The data mover solution for AI is based on customers' needs to process Hadoop data from AI operations. NetApp moves data from HDFS to NFS by using the NIPAM. In one use case, the customer needed to move data to NFS on the premises and another customer needed to move data from the Windows Azure Storage Blob to Cloud Volumes Service in order to process the data from the GPU cloud instances in the cloud.

The following diagram illustrates the data mover solution details.

Error: Missing Graphic Image

The following steps are required to build the data mover solution:

  1. ONTAP SAN provides HDFS, and NAS provides the NFS volume through NIPAM to the production data lake cluster.

  2. The customer’s data is in HDFS and NFS. The NFS data can be production data from other applications that is used for big data analytics and AI operations.

  3. NetApp FlexClone technology creates a clone of the production NFS volume and provisions it to the AI cluster on premises.

  4. Data from an HDFS SAN LUN is copied into an NFS volume with NIPAM and the hadoop distcp command.
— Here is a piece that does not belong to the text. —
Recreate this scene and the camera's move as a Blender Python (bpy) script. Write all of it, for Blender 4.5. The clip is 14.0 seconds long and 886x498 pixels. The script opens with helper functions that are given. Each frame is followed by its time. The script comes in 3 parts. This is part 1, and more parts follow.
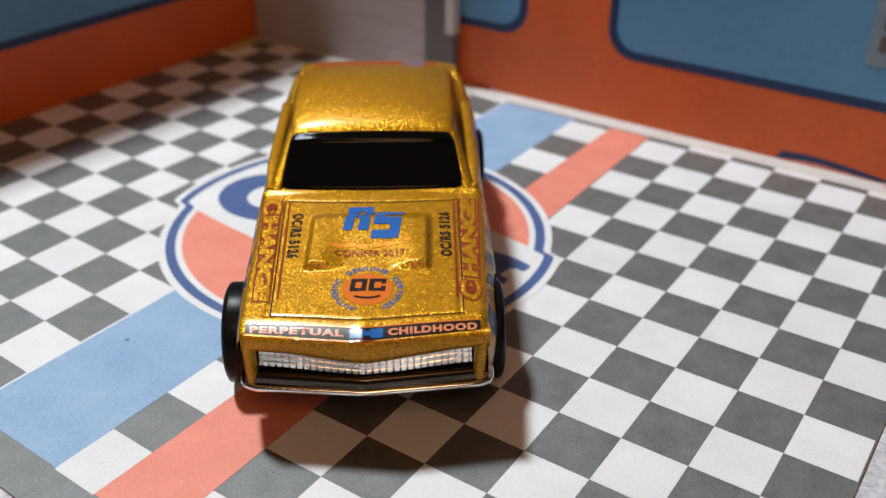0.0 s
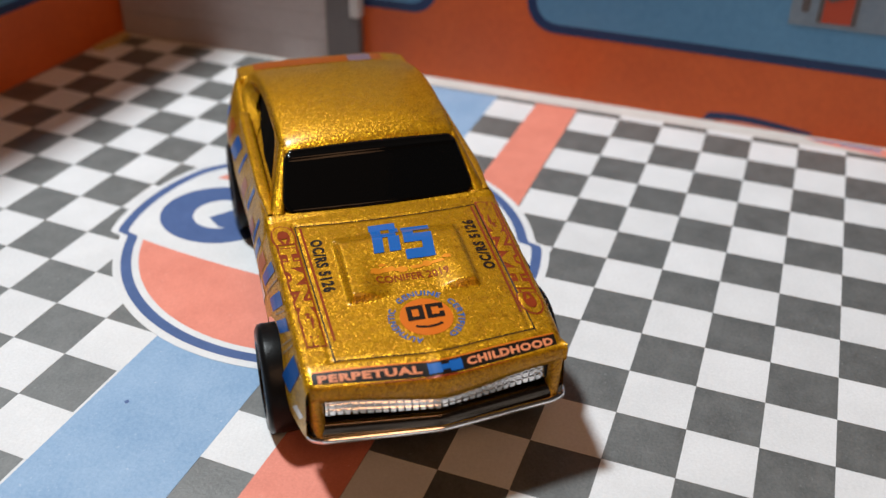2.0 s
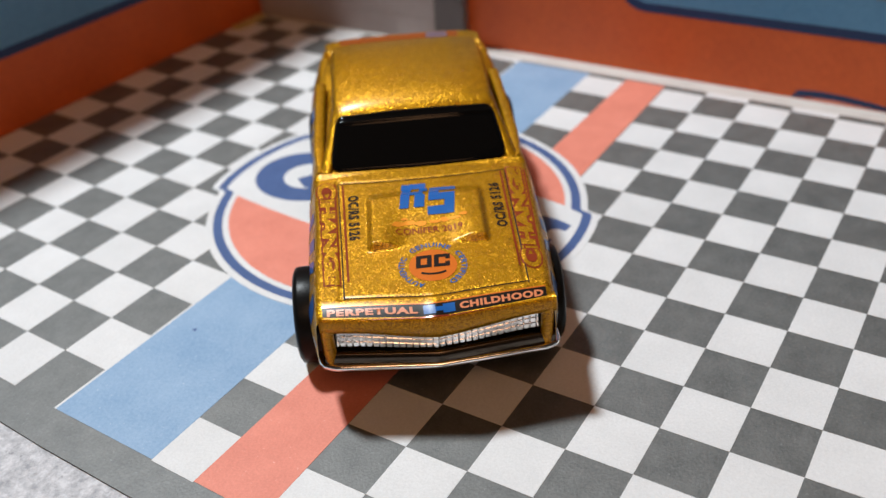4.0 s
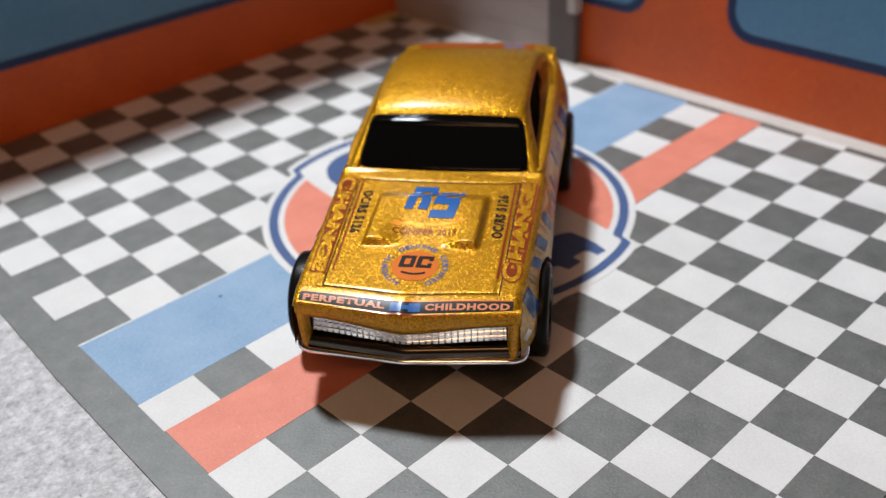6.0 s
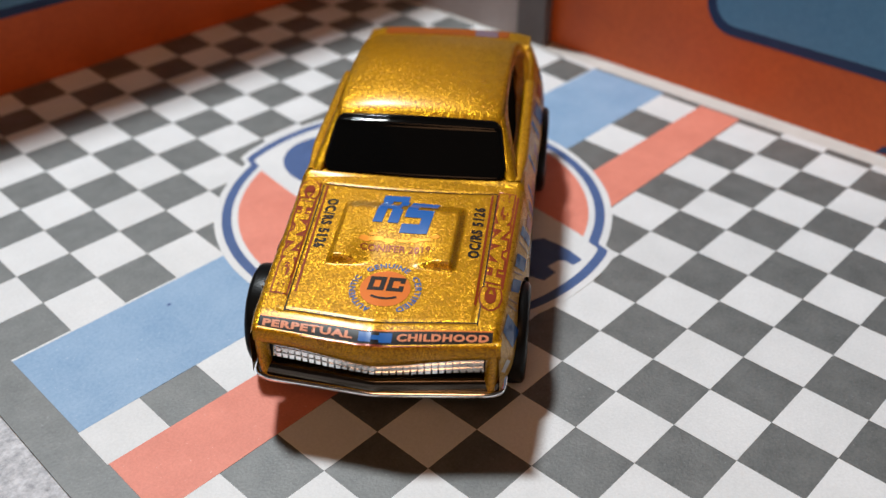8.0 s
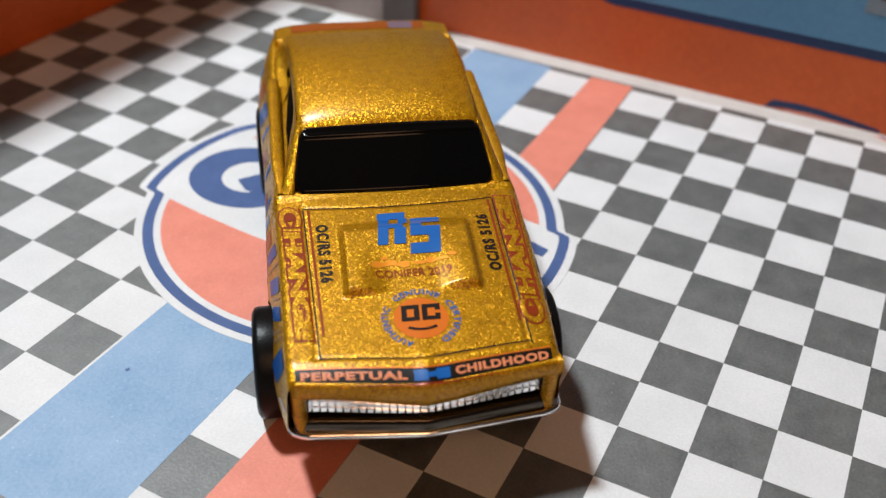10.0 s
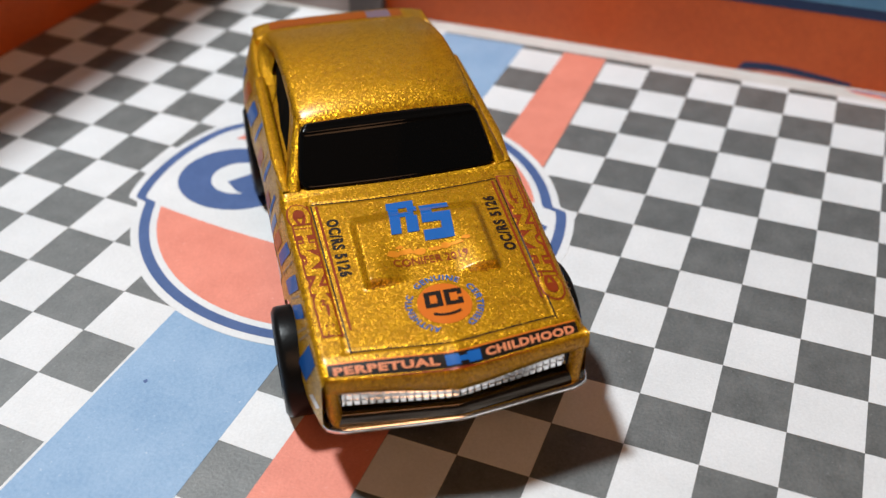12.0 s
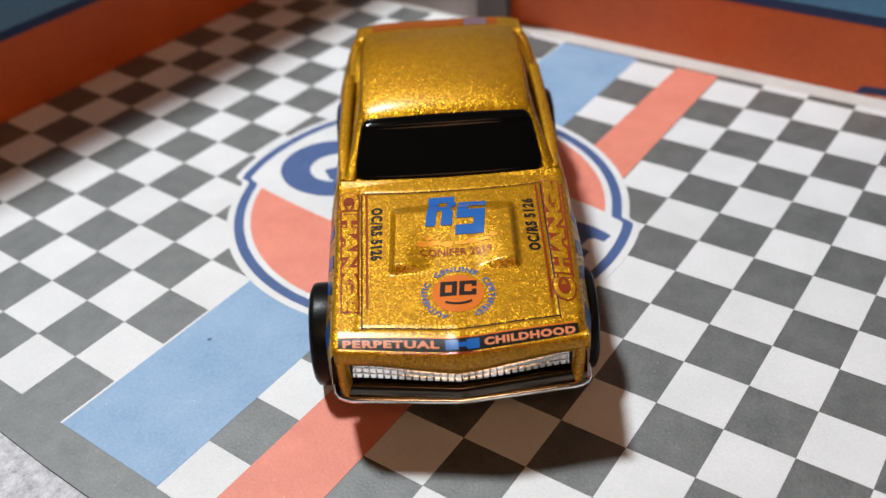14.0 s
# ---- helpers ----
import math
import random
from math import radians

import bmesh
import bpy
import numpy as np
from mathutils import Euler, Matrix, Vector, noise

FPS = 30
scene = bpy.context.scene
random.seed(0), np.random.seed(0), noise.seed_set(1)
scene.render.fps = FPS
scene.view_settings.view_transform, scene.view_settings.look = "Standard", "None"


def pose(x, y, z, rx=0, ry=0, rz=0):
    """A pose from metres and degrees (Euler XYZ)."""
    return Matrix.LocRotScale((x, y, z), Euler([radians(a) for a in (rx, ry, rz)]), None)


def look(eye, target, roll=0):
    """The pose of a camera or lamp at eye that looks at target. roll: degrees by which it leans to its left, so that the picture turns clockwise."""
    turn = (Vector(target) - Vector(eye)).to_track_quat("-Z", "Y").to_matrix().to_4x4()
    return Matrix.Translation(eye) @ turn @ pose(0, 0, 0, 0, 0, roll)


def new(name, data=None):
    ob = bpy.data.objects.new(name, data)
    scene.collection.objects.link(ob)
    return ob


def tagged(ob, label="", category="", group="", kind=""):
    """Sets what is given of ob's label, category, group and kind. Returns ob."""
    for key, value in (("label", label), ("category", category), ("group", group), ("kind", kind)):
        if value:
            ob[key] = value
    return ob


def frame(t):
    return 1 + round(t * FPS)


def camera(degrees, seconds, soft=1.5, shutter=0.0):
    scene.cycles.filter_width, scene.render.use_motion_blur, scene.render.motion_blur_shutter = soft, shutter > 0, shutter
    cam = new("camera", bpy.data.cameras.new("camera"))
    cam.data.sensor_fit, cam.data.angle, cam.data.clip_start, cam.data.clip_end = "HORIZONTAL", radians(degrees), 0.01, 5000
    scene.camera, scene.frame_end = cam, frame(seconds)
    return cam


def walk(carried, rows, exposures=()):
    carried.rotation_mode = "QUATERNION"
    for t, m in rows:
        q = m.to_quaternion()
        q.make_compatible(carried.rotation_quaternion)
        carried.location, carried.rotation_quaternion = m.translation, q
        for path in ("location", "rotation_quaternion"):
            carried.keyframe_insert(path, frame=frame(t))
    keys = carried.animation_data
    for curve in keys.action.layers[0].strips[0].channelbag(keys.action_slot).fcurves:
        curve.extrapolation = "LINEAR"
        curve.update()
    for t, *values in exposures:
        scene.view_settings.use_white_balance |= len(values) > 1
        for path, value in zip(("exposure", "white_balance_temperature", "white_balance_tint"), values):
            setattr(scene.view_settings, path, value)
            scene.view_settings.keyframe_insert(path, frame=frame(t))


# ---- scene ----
cam = camera(49.39, 14.0, soft=1.4)
PATH = [  # seconds, place in metres, turn in degrees
    (0, -0.04618, -0.06961, 0.08240, 59.94, -0.38, -55.90),
    (0.5, -0.04743, -0.06241, 0.08123, 60.36, -0.57, -59.64),
    (1, -0.04929, -0.05247, 0.08056, 60.47, -1.21, -63.76),
    (1.5, -0.05066, -0.04518, 0.08356, 58.95, -1.06, -66.69),
    (2, -0.05167, -0.03733, 0.08432, 57.67, -0.96, -69.68),
    (2.5, -0.05401, -0.03591, 0.08700, 56.88, -0.45, -70.55),
    (3, -0.05568, -0.04440, 0.08798, 56.50, 1.14, -67.20),
    (5.5, -0.04260, -0.08102, 0.08738, 57.85, 2.94, -48.23),
    (6, -0.03812, -0.08708, 0.08774, 57.99, 2.73, -44.70),
    (6.5, -0.03300, -0.09281, 0.08722, 58.26, 3.03, -41.50),
    (7, -0.02740, -0.09467, 0.08438, 58.42, 3.36, -39.25),
    (7.5, -0.02701, -0.08745, 0.08526, 57.01, 2.05, -41.77),
    (8, -0.03119, -0.07502, 0.08978, 55.05, -0.00, -46.86),
    (8.5, -0.03471, -0.06511, 0.08930, 54.80, -0.94, -51.40),
    (11, -0.04302, -0.03267, 0.08760, 52.84, -1.72, -69.17),
    (11.5, -0.04346, -0.03031, 0.08709, 52.75, -1.43, -70.66),
    (12, -0.04465, -0.03620, 0.08852, 52.95, 0.23, -68.25),
    (12.5, -0.04396, -0.04336, 0.08880, 53.43, 1.45, -65.02),
    (13, -0.04440, -0.05042, 0.09009, 53.74, 2.56, -61.36),
    (13.5, -0.04257, -0.05446, 0.09089, 53.51, 2.85, -58.42),
    (14, -0.04114, -0.05794, 0.09111, 53.72, 3.08, -55.86),
]
walk(cam, [(t, pose(*row)) for t, *row in PATH],
     [(0, 0.11), (3, 0.10), (6, 0.07), (7.5, 0.07), (8, 0.0), (8.5, 0.06), (9.5, 0.1), (11, 0.15), (12.5, 0.14), (14, 0.11)])

# ---- the picture's depth: the lens is close to a small subject ----
cam.data.dof.use_dof = True
cam.data.dof.focus_distance = 0.122
cam.data.dof.aperture_fstop = 23.0

# ---- light: the dim warm room and one small bright lamp above, behind the side wall ----
world = bpy.data.worlds.new("room_light")
scene.world = world
world.use_nodes = True
_bg = world.node_tree.nodes["Background"]
_bg.inputs["Color"].default_value = (1.0, 0.46, 0.19, 1)
_bg.inputs["Strength"].default_value = 0.055

lamp_data = bpy.data.lights.new("desk_lamp_light", "AREA")
lamp_data.shape, lamp_data.size = "DISK", 0.07
lamp_data.energy, lamp_data.color = 4.85, (0.865, 0.935, 0.97)
lamp_ob = new("desk_lamp_light", lamp_data)
lamp_ob.matrix_world = look((0.074, 0.245, 0.600), (0.042, -0.004, 0.0))

# unseen warm fill added behind the camera to lift the shadows
room_data = bpy.data.lights.new("room_fill_light", "AREA")
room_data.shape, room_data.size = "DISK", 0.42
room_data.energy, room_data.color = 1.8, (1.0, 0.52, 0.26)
room_ob = new("room_fill_light", room_data)
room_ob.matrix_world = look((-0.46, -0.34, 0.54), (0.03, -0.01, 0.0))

MM = 0.001


# ---- materials ----
def mat(name, color, rough=0.5, metal=0.0, coat=0.0):
    m = bpy.data.materials.new(name)
    m.use_nodes = True
    b = m.node_tree.nodes["Principled BSDF"]
    b.inputs["Base Color"].default_value = (*color, 1)
    b.inputs["Roughness"].default_value = rough
    b.inputs["Metallic"].default_value = metal
    b.inputs["Coat Weight"].default_value = coat
    b.inputs["Coat Roughness"].default_value = 0.04
    return m


def node(m, kind, **values):
    n = m.node_tree.nodes.new(kind)
    for key, value in values.items():
        n.inputs[key].default_value = value
    return n


def link(m, a, b):
    m.node_tree.links.new(a, b)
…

NIPAM uses the bandwidth of multiple network interfaces to transfer data. This process reduces the data copy time so that more data can be transferred.

  5. Both NFS volumes are provisioned to the AI cluster for AI operations.

  6. To process on-the-premises NFS data with GPUs in the cloud, the NFS volumes are mirrored to NetApp Private Storage (NPS) with NetApp SnapMirror technology and mounted to cloud service providers for GPUs.

  7. The customer wants to process data in EC2/EMR, HDInsight, or DataProc services in GPUs from cloud service providers. The Hadoop data mover moves the data from Hadoop services to the Cloud Volumes Services with NIPAM and the hadoop distcp command.

  8. The Cloud Volumes Service data is provisioned to AI through the NFS protocol.Data that is processed through AI can be sent on an on-premises location for big data analytics in addition to the NVIDIA cluster through NIPAM, SnapMirror, and NPS.

In this scenario, the customer has large file-count data in the NAS system at a remote location that is required for AI processing on the NetApp storage controller on premises. In this scenario, it’s better to use the XCP Migration Tool to migrate the data at a faster speed.

The hybrid-use-case customer can use BlueXP Copy and Sync to migrate on-premises data from NFS, CIFS, and S3 data to the cloud and vice versa for AI processing by using GPUs such as those in an NVIDIA cluster. Both BlueXP Copy and Sync and the XCP Migration Tool are used for the NFS data migration to NetApp ONTAP NFS.